Let $A$ be some elementary subset of $\mathbb{R}^d$, and define an equivalence relation on $2^A$ by declaring two sets $E,F\subset A$ equivalent if $m^*(A \triangle B) = 0$, where $m^*$ is Lebesgue outer measure. We can make $X := 2^A/\sim$ into a metric space if we let $d([E],[F]) = m^*(E \triangle F)$. I'd like to show this metric space is complete. Here's my work so far.

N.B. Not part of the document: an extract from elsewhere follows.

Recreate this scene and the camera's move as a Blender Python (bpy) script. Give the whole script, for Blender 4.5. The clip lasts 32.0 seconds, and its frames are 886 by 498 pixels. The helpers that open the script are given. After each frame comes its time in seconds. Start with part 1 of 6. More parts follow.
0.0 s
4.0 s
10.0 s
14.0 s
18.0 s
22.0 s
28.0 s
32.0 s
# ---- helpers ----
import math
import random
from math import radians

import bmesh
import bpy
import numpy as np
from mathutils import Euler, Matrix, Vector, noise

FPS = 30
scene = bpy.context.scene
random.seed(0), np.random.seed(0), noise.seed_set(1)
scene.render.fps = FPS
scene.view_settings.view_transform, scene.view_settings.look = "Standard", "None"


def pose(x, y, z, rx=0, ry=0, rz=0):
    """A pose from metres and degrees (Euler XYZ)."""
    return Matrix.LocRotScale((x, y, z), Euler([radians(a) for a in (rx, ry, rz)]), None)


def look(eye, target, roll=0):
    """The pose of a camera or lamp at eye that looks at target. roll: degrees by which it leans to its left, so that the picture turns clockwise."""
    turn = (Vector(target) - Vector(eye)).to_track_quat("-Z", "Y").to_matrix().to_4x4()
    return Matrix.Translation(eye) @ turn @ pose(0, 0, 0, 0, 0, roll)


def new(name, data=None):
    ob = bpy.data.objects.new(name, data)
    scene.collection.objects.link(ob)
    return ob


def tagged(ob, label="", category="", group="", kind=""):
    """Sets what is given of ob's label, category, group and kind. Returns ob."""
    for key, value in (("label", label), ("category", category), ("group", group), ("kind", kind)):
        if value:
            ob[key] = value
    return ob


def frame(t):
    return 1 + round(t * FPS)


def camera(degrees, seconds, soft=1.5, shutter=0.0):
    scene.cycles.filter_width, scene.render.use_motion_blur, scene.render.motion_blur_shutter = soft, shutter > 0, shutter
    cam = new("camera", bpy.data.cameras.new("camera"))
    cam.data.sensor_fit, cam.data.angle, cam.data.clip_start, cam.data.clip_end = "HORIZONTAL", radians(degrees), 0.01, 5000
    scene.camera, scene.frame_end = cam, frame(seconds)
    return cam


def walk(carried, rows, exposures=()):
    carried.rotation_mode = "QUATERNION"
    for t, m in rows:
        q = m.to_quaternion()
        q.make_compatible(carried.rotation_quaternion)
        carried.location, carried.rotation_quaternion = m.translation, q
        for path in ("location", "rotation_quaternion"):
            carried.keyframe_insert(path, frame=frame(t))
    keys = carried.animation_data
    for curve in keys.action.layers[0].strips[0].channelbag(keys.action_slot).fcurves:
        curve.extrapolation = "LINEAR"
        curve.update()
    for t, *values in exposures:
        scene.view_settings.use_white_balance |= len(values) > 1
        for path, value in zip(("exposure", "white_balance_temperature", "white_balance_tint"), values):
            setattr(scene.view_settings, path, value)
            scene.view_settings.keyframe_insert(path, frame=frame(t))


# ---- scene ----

Let $([E_n])_{n=1}^\infty$ be a Cauchy sequence in $X$. I want to show the sequence converges to $[E]$, where $E := \bigcup_{n=1}^\infty \bigcap_{m=n}^\infty E_n$. Fix $\epsilon >0$ and pick $K$ such that for all $k_1,k_2 \geq K$, $m^*(E_{k_1} \triangle E_{k_2}) \leq \epsilon$. We need a bound on the measure of $E \triangle E_k$, when $k \geq K$. We can write $$ E \triangle E_k = \bigcup_{n=1}^\infty\bigcap_{m=n}^\infty (E_m \setminus E_k) \cup \bigcap_{n=1}^\infty\bigcup_{m=n}^\infty (E_k \setminus E_m), $$ so $$ m^*(E \triangle E_k) \leq \lim_{n \to \infty} m^*\left(\bigcap_{m = n}^\infty(E_m \setminus E_k)\right) + \lim_{n\to\infty} m^*\left(\bigcup_{m=n}^\infty(E_k \setminus E_m)\right). $$
The Cauchy criterion lets us bound the first term easily, but the second term is a lot harder. Of course the measure of each $E_k \setminus E_m$ is less than $\epsilon$ for large enough $m$, but this doesn't give us a bound on the measure of an infinite union of these sets. How do we get around this? Could we use an $\epsilon/2^n$ trick?